En 1920, el ingeniero naval ruso Yevgueni Ivánovich Zamiatin escribió una notable novela distópica titulada “Nosotros”, que fue censurada en la Unión Soviética hasta la perestroika y publicada por primera vez en inglés en 1924. En esta obra, se describe una sociedad dominada por un poder único que impone la uniformidad: “No hay nombres, ni personas, ni distinciones de género en el Estado Único, solo números”.

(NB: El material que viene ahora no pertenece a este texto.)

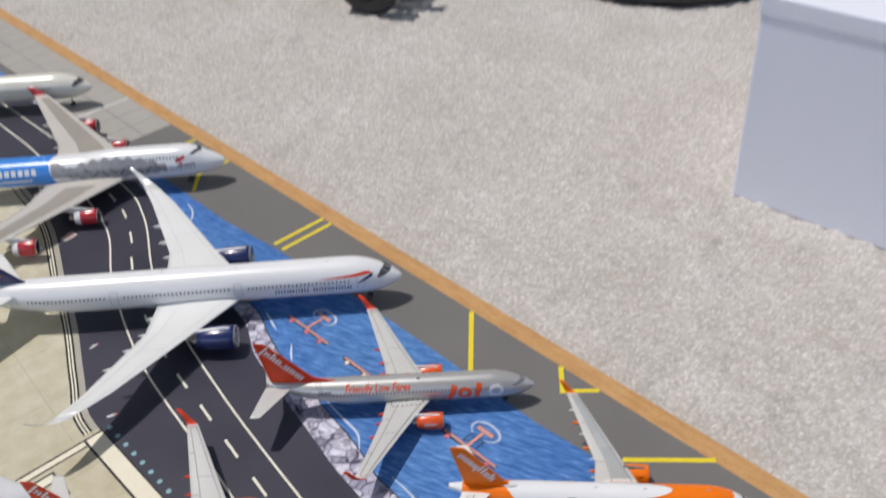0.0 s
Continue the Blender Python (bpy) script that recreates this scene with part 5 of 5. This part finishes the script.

Para aquellos que no estén familiarizados con el concepto de distopía, se refiere a una sociedad ficticia e indeseable, opuesta a la utopía. Escritores destacados como Zamiatin, George Orwell, Ray Bradbury y Aldous Huxley han imaginado futuros distópicos donde la humanidad es constantemente vigilada, privada de lectura o sometida a condiciones que fomentan una felicidad artificial. Sin embargo, también podemos visualizar presentes distópicos, y el nuestro parece asemejarse peligrosamente a uno.
España: un gobierno sin respaldo
España vive un momento inédito que parece irreal: con un gobierno carente de apoyo social sólido y casi incapaz de gobernar. Esto se evidencia en las recientes declaraciones de Junts, quienes han prometido retirar su apoyo parlamentario a Pedro Sánchez, dejando al ejecutivo sin margen para implementar su programa político.
El panorama recuerda a sistemas que operan por inercia; un ejecutivo en tiempo extra sustentado hasta ahora por una compleja red de alianzas formadas tras una ajustada investidura. Ahora enfrenta la dura realidad de no poder aprobar presupuestos ni leyes e incluso le resulta imposible convalidar decretos-leyes, herramienta utilizada frecuentemente durante esta legislatura marcada por la distopía.
A pesar de todo esto, el gobierno de Sánchez persiste sin mostrar intención de convocar elecciones y opta por recurrir a una última estrategia: el desarrollo reglamentario. Un gobierno sin Parlamento solo puede convertir decretos y órdenes ministeriales en herramientas para mantener la apariencia de actividad gubernamental. Esta táctica conlleva riesgos evidentes: legislar por vías poco claras o reinterpretar normas podría resultar en una avalancha de recursos legales confiando en que los efectos políticos ya habrán calado cuando se tomen decisiones.
La moción de censura tampoco parece ser una opción viable hoy en día en España; los socios y exsocios del ejecutivo prefieren no facilitarle la victoria a la oposición. Así queda congelado el tablero político.
En este contexto distópico actual, a la oposición no le queda más remedio que asumir funciones gubernamentales: transformar esta situación adversa en oportunidades para España. Pero ¿cómo se ejerce el gobierno desde la oposición? Teóricamente es sencillo pero prácticamente complicado: un partido opositor propone leyes demandadas por los ciudadanos y sorprendentemente alguno de los exsocios o actuales aliados del gobierno decide apoyarlas. El resultado sería paradójico: un Estado donde el gobierno no ejerce su función mientras que la oposición legisla. Esto invierte el principio básico de democracia parlamentaria donde el ejecutivo debería ser motor del impulso político.
Puedo imaginar una Cámara de Diputados dispuesta a aprobar medidas ajenas al Consejo de Ministros impulsadas desde las filas opositoras para abordar las necesidades reales de jóvenes, mayores, emprendedores y trabajadores; todos ellos deseosos de ver acciones concretas más allá del conflicto electoral entre políticos. ¿Es tan difícil permitir que las demandas sociales marquen la agenda política? Solo así podrían prosperar normas favorables para autónomos o iniciativas económicas que limiten las capacidades reglamentarias del ejecutivo.
Cuando se ignora al ciudadano, la política se convierte en un juego arriesgado. Charles de Gaulle advirtió alguna vez: “La agitación en el Estado tiene como consecuencia ineludible la deserción de los ciudadanos de las instituciones”. No permitamos que este sea nuestro presente ni futuro; evitemos caer en lo dicho por Talleyrand sobre nuestros representantes políticos: “No han aprendido nada y no han olvidado nada”.